The Boston Tea Party and the Tea Party Movement sound remarkably similar, don’t they? Both claim to reflect instances in history where the people rose as one to object to their daily oppression. While there surely are some common elements between the Boston Tea Party and the Tea Party Movement in America today, there are also enough differences to make some people wince.
From our history books most Americans can be helped to recall that the Boston Tea Party took place in the port city of Boston shortly before the actual outbreak of hostilities between the British and the colonies in the American Revolutionary War. Those who took part were an interesting conglomeration of local toughs, self styled Sons of Liberty and business men.
Together this alliance planned and carried out a raid on British tea sitting in port by dumping more than 200 chests of tea into Boston Harbor. Their point was to call attention, on the part of the British government, to conditions that the protesters found oppressive.
To this point there seem to be some real similarities. The American Tea Party appears on the face of it to also be an amalgam of well healed,economically successful citizens with a contingent of lower middle class people who share a common feeling of oppression. Like the men involved in the Boston Tea Party in 1773, this group that formed in 2009 more than 200 years after the Boston Tea Party has also been willing to organize and to spark protests in a variety of locations and to foment action in a previously lethargic electorate.
The Boston Tea Party and the Tea Party Movement however look to divide when one gives more consideration to the cause then to the name. A look at the American Tea Party Website will take you to a banner that affirms the causes of “fiscal responsibility, limited government and free market.” Those disguising themselves to go aboard ships in Boston Harbor to take action against the hated British tea walked behind a different banner.
For the most part in those years before 1776 the idea breaking away from the British or of forming their own union among 13 disparate colonies, that came later. The goal of the Boston Tea Party was to proclaim through action the desire of those living in Boston for some basic respect on the part of the British government. The relationship between the mother country and the colonies was fraying badly because the British government saw the colonies not as an equal partner of the realm but rather as a far away place of lesser status than England who could be taxed at will.
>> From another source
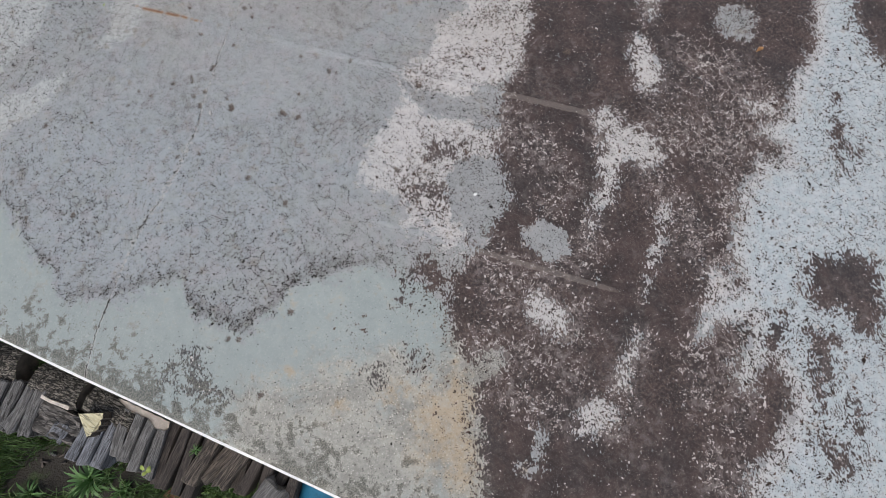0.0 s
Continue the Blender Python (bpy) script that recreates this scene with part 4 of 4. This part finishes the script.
def grass_patch():
    """Short blades of grass over the open ground beyond the wood."""
    rnd = np.random.RandomState(11)
    n = 90000
    u, v = rnd.uniform(-4.2, 2.8, n), -0.50 - rnd.rand(n) ** 1.6 * 2.4
    x, y = EDGE_X + u * ALONG[0] + v * INWARD[0], EDGE_Y + u * ALONG[1] + v * INWARD[1]
    keep = value_noise(x, y, 3.0, 6) + 0.25 * value_noise(x, y, 11.0, 1) > 0.34 + 0.5 * np.clip((-v - 1.1) / 1.3, 0, 1) + 0.5 * np.clip((np.abs(u + 0.7) - 2.2) / 1.0, 0, 1)
    keep &= np.hypot((x + 2.98) / 0.34, (y + 1.95) / 0.20) > 0.8 + 0.5 * rnd.rand(n)
    x, y = x[keep], y[keep]
    n = len(x)
    turn, lean = rnd.uniform(0, 2 * np.pi, n), rnd.uniform(0.15, 1.1, n)
    tall, wide = rnd.uniform(0.05, 0.19, n), rnd.uniform(0.0022, 0.0050, n)
    cx, cy = np.cos(turn), np.sin(turn)
    co = np.zeros((n, 5, 3), np.float32)
    for j, (k, side) in enumerate(((0, -1), (0, 1), (0.55, 1), (0.55, -1), (1, 0))):
        reach = tall * np.sin(lean * k) * (0.4 + 0.6 * k)
        co[:, j, 0] = x + cx * reach - cy * side * wide * (1 - 0.4 * k)
        co[:, j, 1] = y + cy * reach + cx * side * wide * (1 - 0.4 * k)
        co[:, j, 2] = GROUND - 0.012 + tall * np.cos(lean * k) * k
    start = np.arange(n)[:, None] * 5
    faces = [f for q, t in zip((start + [0, 1, 2, 3]).tolist(), (start + [3, 2, 4]).tolist()) for f in (q, t)]
    data = bpy.data.meshes.new("grass")
    data.from_pydata(co.reshape(-1, 3).tolist(), [], faces)
    data.materials.append(GRASS)
    tagged(new("grass", data), "short green grass growing beside the woodpile", "grass", kind="stuff")


def tarpaulin():
    """A crumpled blue sheet thrown over a low heap at the end of the wood."""
    bm = bmesh.new()
    bmesh.ops.create_grid(bm, x_segments=34, y_segments=34, size=0.42)
    for v in bm.verts:
        r = v.co.length / 0.5
        top = 0.30 * max(0.0, 1 - r * r) ** 0.6
        v.co.z = max(0.004, top + 0.03 * noise.fractal(Vector((v.co.x * 7, v.co.y * 7, 4.0)), 1.0, 2.0, 4) * (0.3 + 0.7 * (top > 0.02)))
    bmesh.ops.solidify(bm, geom=bm.faces[:], thickness=0.003)
    thing("tarpaulin", bm, BLUE_PLASTIC, Matrix.Translation((-0.62, -2.55, GROUND - 0.008)) @ pose(0, 0, 0, 0, 0, 20), "crumpled blue plastic tarpaulin on the ground beside the wood", "tarpaulin", smooth=True)


def pot_shard():
    """A curved piece of a broken clay pot."""
    bm = bmesh.new()
    rows = []
    for i in range(9):
        row = []
        for j in range(15):
            a = radians(-70 + 140 * j / 14)
            r = 0.115 + 0.020 * i / 8
            rough = 0.012 * math.sin(j * 1.7) if i == 8 else 0.0
            row.append(bm.verts.new(((i / 8 - 0.5) * 0.16 + rough, r * math.sin(a), r * math.cos(a) - 0.040)))
        rows.append(row)
    for a, b in zip(rows, rows[1:]):
        for j in range(14):
            bm.faces.new((a[j], a[j + 1], b[j + 1], b[j]))
    bmesh.ops.solidify(bm, geom=bm.faces[:], thickness=0.012)
    bmesh.ops.recalc_face_normals(bm, faces=bm.faces)
    thing("pot_shard", bm, TERRACOTTA, Matrix.Translation((-2.03, -2.31, GROUND - 0.008)) @ pose(0, 0, 0, 0, 0, 35), "curved shard of a broken clay pot on the soil", "pot shard", smooth=True)


ledge()
peeled_bark()
wood_log(-3.40, -1.04, 0.50, 0.155, -13, 1, "thick round log with ridged bark and a dark sawn end")
wood_log(-2.84, -1.30, 0.44, 0.150, -27, 2, "round log with ridged bark beside a weathered billet")
wood_log(-2.42, -1.54, 0.44, 0.140, -34, 3, "round log with ridged bark beside grey planks")
billet(-2.865, -1.565, 0.44, 0.235, 0.28, -26, 4, UMBER_WOOD, "broad split billet with a flat grey-brown weathered face", 3, group="")
billet(-2.850, -1.425, 0.26, 0.026, 0.29, -33, 5, PINK_BARK, "pale splinter of bare wood along a broad billet", name="wood_strip", group="")
billet(-2.805, -1.660, 0.13, 0.13, 0.014, 48, 6, BLUE_GREY_WOOD, "small grey board end lying on a broad billet", name="board_end", group="", lift_z=0.275)
billet(-2.700, -1.640, 0.25, 0.055, 0.25, 52, 7, BLACK_WOOD, "dark rotten billet among the firewood")
for k in range(4):
    billet(-3.34 + 0.105 * k, -1.36 - 0.035 * k, 0.36 + 0.03 * (k % 2), 0.098, 0.29, 66, 20 + k, GREY_WOOD, "short grey weathered timber offcut standing on edge", name="timber_offcut", group="offcuts beside the wall")
for k in range(3):
    billet(-2.66 + 0.095 * k, -1.755 - 0.03 * k, 0.29 + 0.03 * k, 0.088, 0.27 - 0.03 * (k == 2), 66, 30 + k, BLUE_GREY_WOOD, "short blue-grey timber offcut standing on edge", name="timber_offcut", group="offcuts beside the wall")
for k in range(4):
    billet(-2.325 + 0.083 * k, -1.705 - 0.068 * k, 0.43 - 0.03 * (k % 2), 0.084, 0.26 + 0.012 * (k % 3), 68, 40 + k, GREY_WOOD, "long grey weathered plank set on edge", name="plank", group="planks beside the wall")
for k in range(4):
    billet(-2.02 + 0.085 * k, -1.94 - 0.05 * k, 0.46, 0.078, 0.21 + 0.03 * ((k * 3) % 4) / 3, 70 - 9 * (k % 2), 50 + k, BLACK_WOOD, "dark rotten billet among the firewood")
for k in range(3):
    billet(-1.70 + 0.105 * k, -2.02 - 0.055 * k, 0.40 - 0.04 * k, 0.115, 0.27 - 0.05 * (k % 2), 52 - 16 * (k % 2), 60 + k, BROWN_WOOD, "brown split billet with open grain")
for k in range(5):
    billet(-1.42 + 0.095 * k, -2.10 - 0.055 * k, 0.40, 0.085, 0.19 + 0.03 * ((k * 2) % 3), 66 - 11 * (k % 2), 70 + k, BLACK_WOOD, "dark rotten billet among the firewood")
billet(-1.235, -2.395, 0.27, 0.22, 0.27, 40, 80, GREY_WOOD, "square grey block of weathered timber", name="timber_block", group="")
wedge(-2.60, -1.545, -38)
for k in range(22):
    spread = random.Random(90 + k)
    billet(-3.12 + 0.035 * k + spread.uniform(-0.05, 0.05), -1.80 - 0.008 * k + spread.uniform(-0.09, 0.07), spread.uniform(0.03, 0.08), spread.uniform(0.010, 0.022), 0.014, spread.uniform(0, 180), 90 + k,
           (BROWN_WOOD, BLACK_WOOD, GREY_WOOD)[k % 3], "small splinter of wood lying on the soil", name="wood_splinter", group="splinters on the soil")
rosette(-2.72, -2.06, 64, 0.24, 0.011, WEED, "bright green weed with long narrow leaves beside the planks", "weed_rosette")
rosette(-2.45, -2.19, 26, 0.17, 0.009, WEED, "small green weed with narrow leaves in the grass", "weed_rosette", seed=4)
rosette(-3.22, -2.10, 24, 0.18, 0.009, WEED, "small green weed with narrow leaves in the grass", "weed_rosette", seed=5)
rosette(-1.76, -1.955, 22, 0.065, 0.0035, WEED, "little green sprout growing between the billets", "sprout", GROUND + 0.235, 6)
sprig(-2.15, -2.20)
pot_shard()
tarpaulin()
grass_patch()


# ---- small things on the slab ----
def dry_leaf():
    bm = bmesh.new()
    rows = []
    for i in range(9):
        k = i / 8
        w = 0.011 * math.sin(math.pi * (0.06 + 0.90 * k)) ** 0.9
        z = 0.0075 * math.sin(math.pi * k) + 0.003 * math.sin(7 * k)
        rows.append([bm.verts.new((0.042 * (k - 0.5), q * w, z + 0.004 * abs(q))) for q in (-1, -0.5, 0, 0.5, 1)])
    for a, b in zip(rows, rows[1:]):
        for j in range(4):
            bm.faces.new((a[j], a[j + 1], b[j + 1], b[j]))
    bmesh.ops.solidify(bm, geom=bm.faces[:], thickness=0.0006)
    thing("dry_leaf", bm, DRY_LEAF, Matrix.Translation((2.042, -0.407, 0.0012)) @ pose(0, 0, 0, 0, 0, 24), "curled orange-brown dry leaf lying on the dark crust", "leaf", smooth=True)


def chip(x, y, size, seed, label, name="lime_chip", material=CHIP):
    rnd = random.Random(seed)
    bm = bmesh.new()
    bmesh.ops.create_icosphere(bm, subdivisions=2, radius=1.0)
    for v in bm.verts:
        k = 1 + 0.35 * noise.noise(v.co * 1.7 + Vector((seed, 0, 0)))
        v.co = Vector((v.co.x * size * k, v.co.y * size * 0.7 * k, v.co.z * size * 0.32 * k))
    thing(name, bm, material, Matrix.Translation((x, y, 0.22 * size)) @ pose(0, 0, 0, 0, 0, rnd.uniform(0, 180)), label, "chip")


dry_leaf()
chip(0.522, -0.934, 0.010, 1, "small white lime chip lying on the grey concrete")
for k, (cx, cy, size) in enumerate(((-0.687, -0.303, 0.011), (-0.518, -0.160, 0.007), (-0.355, -0.025, 0.006), (-0.454, 0.451, 0.009), (-0.154, 0.111, 0.007),
                                    (-0.373, -0.243, 0.006), (-0.302, 0.017, 0.006), (-0.704, 0.058, 0.005), (-0.890, -0.459, 0.006))):
    chip(cx, cy, size, 10 + k, "pale mortar crumb stuck to the grey concrete", "mortar_crumb", CRUMB)
chip(-1.271, -0.260, 0.010, 2, "small reddish-brown twig end lying on the concrete", "twig_end", BROWN_WOOD)
rosette(-1.232, 0.439, 14, 0.014, 0.0016, LIME_LEAF, "tiny yellow-green moss tuft on the concrete", "moss_tuft", 0.001, 9)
After the British had expended large sums of funds and lives during the French and Indian war attempting to maintain British control in the New World they felt at liberty to assess financial recompense through taxation whenever and on whatever seemed to work for them.
From the colonial point of view, there was a growing frustration building because of the lack of responsiveness on the part of the British government. Foremost among colonial complaints were the words found on placards fashioned in the city for “No Taxation Without Representation”. Their argument was certainly partly about the money, of course no one demonstrates to be taxed more! But their deeper frustration was the fact that Britain continued to deny the colonies what they felt they deserved – representation in the House of Commons and a feeling that they stood on an equal footing with the mother country. They wanted to feel represented not ruled over. The limitation they wanted to put on the British government was not absolute, they wanted to be heard and for that right they eventually would go to war.
A look at the American constitution shows clearly that the government that was eventually formed by American colonists established three branches of government. In writing that constitution the article providing for a legislative branch came first as a show of its importance relative to the executive. Specific powers were vested in all three branches and checks and balances were instituted among the three to help reduce the ascendancy of any one branch over the others. Laws including those representing new taxes would come by the will of the people expressed in elections.
While some of the phrases and catch words of the American Tea Party and the prominent display of the flag seem to attempt to connect us back to those heady days when our government was formed, there is a certain disconnect between that political party and the goals of those in Boston Harbor. Both wanted to be heard for sure but the goals of both are hardly the same. The Patriots of 1763 merely wanted representation, the Tea Party of 2009 is living under a government that passes its laws in a representative assembly. The fact that they don’t like the laws or the direction the country moves from time to time has convinced them that it is time to add a political party to the mix, certainly the democratic thing to do. Thing is the Boston Tea Party in 1773 was the first step to establishing exactly the system we have right now – you needn’t look to far to see we do in fact have taxation with representation. Yet this is the same system one Tea Party Members apparently don’t much care for . It may be a small point, but the irony is pretty large for those who choose to see it.